McIntosh states that whites aren’t taught to recognize the fact that they have white privilege. To test this theory I asked four of my fellow peers, two whites and two Blacks, if they thought Purdue was diverse. The two whites said yes they did for reasons such as “two Asians in my lab group” or “3 Blacks on my floor.” The other two girls came to reason that Purdue wasn’t diverse because it was a predominantly white institution and “a few international kids don’t make things different, everywhere you go its all white people.” The perspectives of the girls were very opposite and it seemed that the statement McIntosh said was true. The white girls were oblivious to the fact that it was a predominantly white institution, but noticed maybe one or two people that were different than them. The Black girls saw Purdue as a whole and recognized the fact that it was predominantly white and had little diversity.

I agree that it will take a lot of efforts and realization in order to “redesign social systems and change racism.” The white privilege would have to be brought to light and other races will have to be sure to stand for equality so that justice is truly done.

-i am open to opinions an comments. no offense, non taken.


§ 8 Responses to White Privilege in Reality-Reading Response 1

  • While I admire what you have to say, I feel that you are overgeneralizing. Although there is a relationship between diversity and privilege they are not the same thing. If you consider where the students who go to Purdue have come from, it is not surprising that this campus is predominantly white. According to Purdue’s enrollment report from 2011, 80% of Purdue students are Indiana residents. According to the 2010 Census, Indiana is 84% White and 9% Black. I had a difficult time finding enrollment statistics by race, but according to the source I found 71% of Purdue students are White, 3% are Black, and 15% are International students. Considering that Indiana is a predominately White state and most of the students who go to Purdue are from Indiana, Purdue is not a good test of the diversity of the academic world but rather a sign of the lack of diversity in Indiana, perhaps even in the Midwest.

    As far as privilege, historically, going to college in this country has been for the privileged. Yes, White privilege has been a part of that. But so has class privilege and male privilege, and these other privileges should also be considered in order to look at the issue in its entirety. Currently 29% of Americans have college degrees–a college education in the U.S. is still something for a privileged minority whether that privilege is based on race, class, or gender.
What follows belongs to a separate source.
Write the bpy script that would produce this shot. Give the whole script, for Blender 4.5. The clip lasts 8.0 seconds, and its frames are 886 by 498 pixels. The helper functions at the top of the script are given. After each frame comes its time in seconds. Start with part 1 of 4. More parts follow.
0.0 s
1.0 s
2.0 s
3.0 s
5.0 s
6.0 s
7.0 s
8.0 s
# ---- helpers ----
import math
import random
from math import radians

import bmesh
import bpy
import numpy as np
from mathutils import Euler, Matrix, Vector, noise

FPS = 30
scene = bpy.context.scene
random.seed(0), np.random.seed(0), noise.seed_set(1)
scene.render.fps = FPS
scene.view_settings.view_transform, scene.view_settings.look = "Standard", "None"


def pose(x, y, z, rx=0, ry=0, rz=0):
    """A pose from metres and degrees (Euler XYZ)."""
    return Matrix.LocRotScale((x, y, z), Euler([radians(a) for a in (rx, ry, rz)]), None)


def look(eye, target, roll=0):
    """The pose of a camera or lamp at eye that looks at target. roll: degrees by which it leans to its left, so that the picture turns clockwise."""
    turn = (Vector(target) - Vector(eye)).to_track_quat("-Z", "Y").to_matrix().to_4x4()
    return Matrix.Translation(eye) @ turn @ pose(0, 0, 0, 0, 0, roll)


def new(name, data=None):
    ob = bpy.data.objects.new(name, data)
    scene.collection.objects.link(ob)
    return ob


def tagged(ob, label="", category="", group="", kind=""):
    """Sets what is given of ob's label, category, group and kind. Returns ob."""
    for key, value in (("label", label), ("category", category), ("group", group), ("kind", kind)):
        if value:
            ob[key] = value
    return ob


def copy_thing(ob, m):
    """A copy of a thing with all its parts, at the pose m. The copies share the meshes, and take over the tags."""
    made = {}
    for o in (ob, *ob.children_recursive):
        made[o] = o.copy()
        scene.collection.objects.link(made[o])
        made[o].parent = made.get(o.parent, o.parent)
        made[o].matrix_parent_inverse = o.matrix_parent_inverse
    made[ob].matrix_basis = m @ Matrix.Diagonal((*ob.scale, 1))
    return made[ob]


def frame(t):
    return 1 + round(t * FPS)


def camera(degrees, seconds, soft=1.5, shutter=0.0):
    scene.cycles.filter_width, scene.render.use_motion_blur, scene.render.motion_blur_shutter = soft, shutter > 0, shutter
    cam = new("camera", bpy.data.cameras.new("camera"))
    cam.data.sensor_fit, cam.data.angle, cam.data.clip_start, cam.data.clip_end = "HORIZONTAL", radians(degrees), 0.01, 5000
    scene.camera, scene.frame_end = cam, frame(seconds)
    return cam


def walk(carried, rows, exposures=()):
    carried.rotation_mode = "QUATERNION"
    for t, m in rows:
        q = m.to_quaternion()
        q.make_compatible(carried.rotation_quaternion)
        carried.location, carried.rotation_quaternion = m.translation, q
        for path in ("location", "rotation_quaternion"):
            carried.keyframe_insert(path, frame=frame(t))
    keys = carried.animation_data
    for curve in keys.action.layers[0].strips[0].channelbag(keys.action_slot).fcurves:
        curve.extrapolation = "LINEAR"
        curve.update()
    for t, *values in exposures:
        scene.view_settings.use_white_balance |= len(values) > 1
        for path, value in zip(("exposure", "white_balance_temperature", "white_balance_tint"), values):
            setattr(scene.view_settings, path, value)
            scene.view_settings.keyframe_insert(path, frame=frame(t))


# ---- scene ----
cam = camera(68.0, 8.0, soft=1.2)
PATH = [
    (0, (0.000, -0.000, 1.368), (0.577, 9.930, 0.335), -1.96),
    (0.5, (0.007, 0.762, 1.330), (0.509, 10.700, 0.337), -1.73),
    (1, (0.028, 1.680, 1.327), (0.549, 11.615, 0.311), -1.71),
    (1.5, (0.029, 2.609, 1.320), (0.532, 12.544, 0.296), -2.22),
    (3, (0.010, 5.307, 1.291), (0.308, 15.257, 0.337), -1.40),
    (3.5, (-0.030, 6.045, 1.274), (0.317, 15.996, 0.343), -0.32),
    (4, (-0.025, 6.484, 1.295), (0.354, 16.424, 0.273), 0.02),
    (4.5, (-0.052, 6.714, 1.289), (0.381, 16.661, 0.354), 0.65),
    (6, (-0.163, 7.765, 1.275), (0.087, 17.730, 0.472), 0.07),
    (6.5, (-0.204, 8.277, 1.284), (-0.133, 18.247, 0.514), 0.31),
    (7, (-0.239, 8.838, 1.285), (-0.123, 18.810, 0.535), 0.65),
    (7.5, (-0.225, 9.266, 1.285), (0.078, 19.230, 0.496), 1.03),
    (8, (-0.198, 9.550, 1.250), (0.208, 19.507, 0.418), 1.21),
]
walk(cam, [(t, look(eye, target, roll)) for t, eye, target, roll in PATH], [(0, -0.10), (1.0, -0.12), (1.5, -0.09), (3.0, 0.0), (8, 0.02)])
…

I think whether an individual is able to get a college education as much an issue of class as race. What do others think?
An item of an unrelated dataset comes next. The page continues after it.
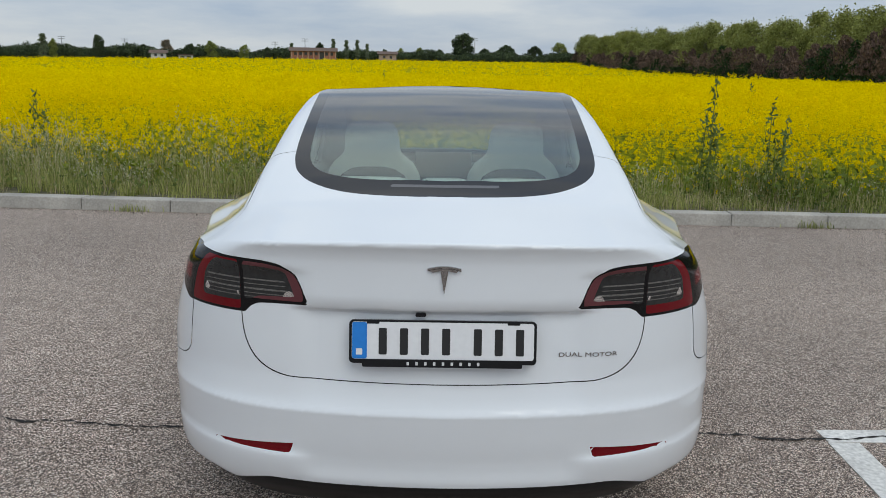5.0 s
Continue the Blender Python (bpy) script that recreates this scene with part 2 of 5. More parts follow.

    Here are the statistics I used. If anyone can find a better source for enrollment statistics by race please let me know.




  • bibliogay says:

    I have to agree that Purdue is a huge example of white privilege found in society. This campus is one of the lesser diverse colleges in the nation on several fronts. The extreme lack of cultural diversity in general is problematic for the minorities that do exist on campus, despite the attempts by campus clubs and organizations to rectify that. As a whole, I’d even go as far as to say that the university itself propagates the heternormative white privilege.

    • boilerup0924 says:

      What I didn’t say in words, you said it just right! What I thought, but didn’t have room to say, you thought of also. Thanks. I concur!

  • boilerup0924 says:

    Also a good point made by Amandamanbear…it comes to show that it has been like this for years and is considered “normal” an is just now being pushed for change.

  • colekulina says:

    The white people that you asked about the diversity of Purdue must really be oblivious. Being a white person myself, I would most certainly not consider this even remotely close to diverse. But this is Indiana, so I honestly wouldn’t expect too much.

    In saying this though, when I first read this essay in the intro class, a lot of these points were certainly things that I had not realized were true. It’s a sad reality, but it’s a reality never the less.

  • ebestrom says:

    I think the homogenous racial composition of Purdue is less a function of discrimination at the university level and is dictated by two other factors. Minorities are underrepresented in the sciences and engineering nationwide. This is a separate issue from the school population as a whole and has been attributed to many factors including uneven quality in high school science programs. Those are two of the largest magnet schools for Purdue. While liberal arts boasts the highest enrollment there is far more competition for the best liberal arts schools in the Midwest.

    That second factor is that the Indiana is not a particularity diverse state. Students normally go to a university within driving range of their home. This means that for many minorities Purdue is not the closest University to their home. If Purdue is not an particularly high ranked school in the field that a student would like to study there is little to no motivation to go further for an equal and possibly more expensive education.

    Once at the graduate level the situation is somewhat better. Minorities are better represented in graduate programs. Graduate programs tend to attract students from greater distance because finding the ideal program and adviser is far more important than in undergraduate studies. But even at the graduate level the homogenous nature of Indiana is a deterrent to many individuals.

  • You have to take into consideration the location of Purdue University, along with University policies. Rather than ask if Purdue is a predominantly white school, look into diversity attempts and equal opportunity.
    I understand that attending a college institution is a complex process, and white privilege may come into play in regards of applications. But I would take a minute to note if Purdue is following diversity guidelines and adhering to equal policies. If Purdue wasn’t being fair in addressing applications you would have more of a concrete issue, not to dismiss any challenges that occur in regards to applications.

  • This article reminded me of our conversation on diversity at Purdue, pointing to the fact that having diversity here cannot simply be left to the numbers. We have to work on it.

    Purdue is touting their new numbers on retention of underrepresented minorities.